I ran north, screaming inwardly every time I was forced to stop for a red light, as crosstown traffic whizzed by, blocking my path.

I finally reached 66th Street and rounded the corner. I could see that the entrance was at least 300 feet away as the wind picked up and dared my bladder not to burst. Immediately ahead, two parallel concrete partitions separated a construction site from oncoming traffic with a sidewalk grate between them. Barely three feet high, they obscured my desperate deed but did not entirely conceal it. There were no pedestrians on the street, but I faced a steady stream of headlights as I released my steady stream into the sidewalk grate. Thus humbled, I entered the Skirball Center for my first class.

It was not yet 7:00, but the other students and the teacher were all there, sitting round a square table. The group was a veritable Gilligan’s Island of writer castaways, the chance cross-section of New York Jewry I would have imagined in an adult education course if I had not been dreaming of legendary writers’ retreats in Vermont cabins deep in the woods, attended by invitation only, supported by generous grants. And who was I—Gilligan or the Skipper? Neither. I was the guy who peed on the sidewalk.

I always endeavor to make peace with my opportunities, so I embraced this gathering and listened attentively.
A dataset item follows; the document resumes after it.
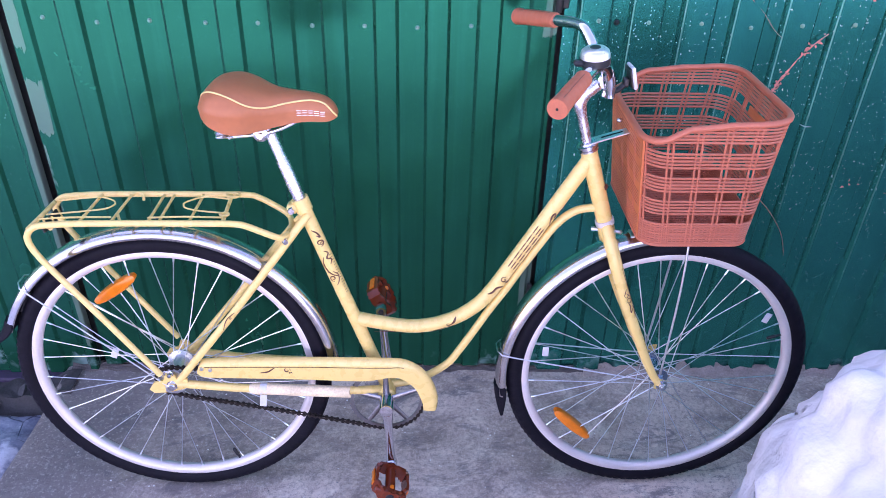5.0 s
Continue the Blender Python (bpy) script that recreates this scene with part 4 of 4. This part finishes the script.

I participated with enthusiasm, but I think that I talked too much at times and then held back at the end when it came time to read what we had written. This last move was possibly more arrogant than my overt participation. What I had written so pleased me that I fretted it would be cruel to read it in contrast to the hasty, unpolished offerings provided by the others. (Three days later it no longer seems nearly such a grand piece of writing!)

Sitting there, deliberately not offering to read, I was also puzzling over the teacher’s announcement that her critiques would focus on our strengths rather than our weaknesses. I wanted my weaknesses exposed and held under the microscope so I could transform them into strengths under the guidance of a professional tutor. But then I heard the offerings the others wrote that evening and I realized that this writer’s beit midrash was really a space to rehearse a personal dialogue with God; that whether we were writing of memories or hopes, goals or disappointments, we were writing prayers. And prayers are beyond criticism; subject to mercy, not judgment.

Was it ironic that the text we studied that evening was Leviticus 11:44-47? In this passage, God commands us to sanctify ourselves, to not make ourselves impure—“to make a distinction between the unclean and the clean.” How do I relate this text to the desperate physical struggle I endured on the street below? Did the resolution sanctify or pollute me? These are the ideas I wrestled with as I packed up and made my way back to Princeton.

I was hungry when I reached Penn Station. The light snack I had consumed several hours earlier had not sustained me, but I was mindful that we had just studied a text that concluded with the commandment to make a distinction “between the living things that may be eaten and the living things that may not be eaten,” and I wanted to find food that was designed to nurture rather than to stimulate a craving for more of itself. I wanted to find something other than those addictive fast foods that leave one spent but not satisfied.

Sanctification eluded me. I only came as close as a fried fish sandwich.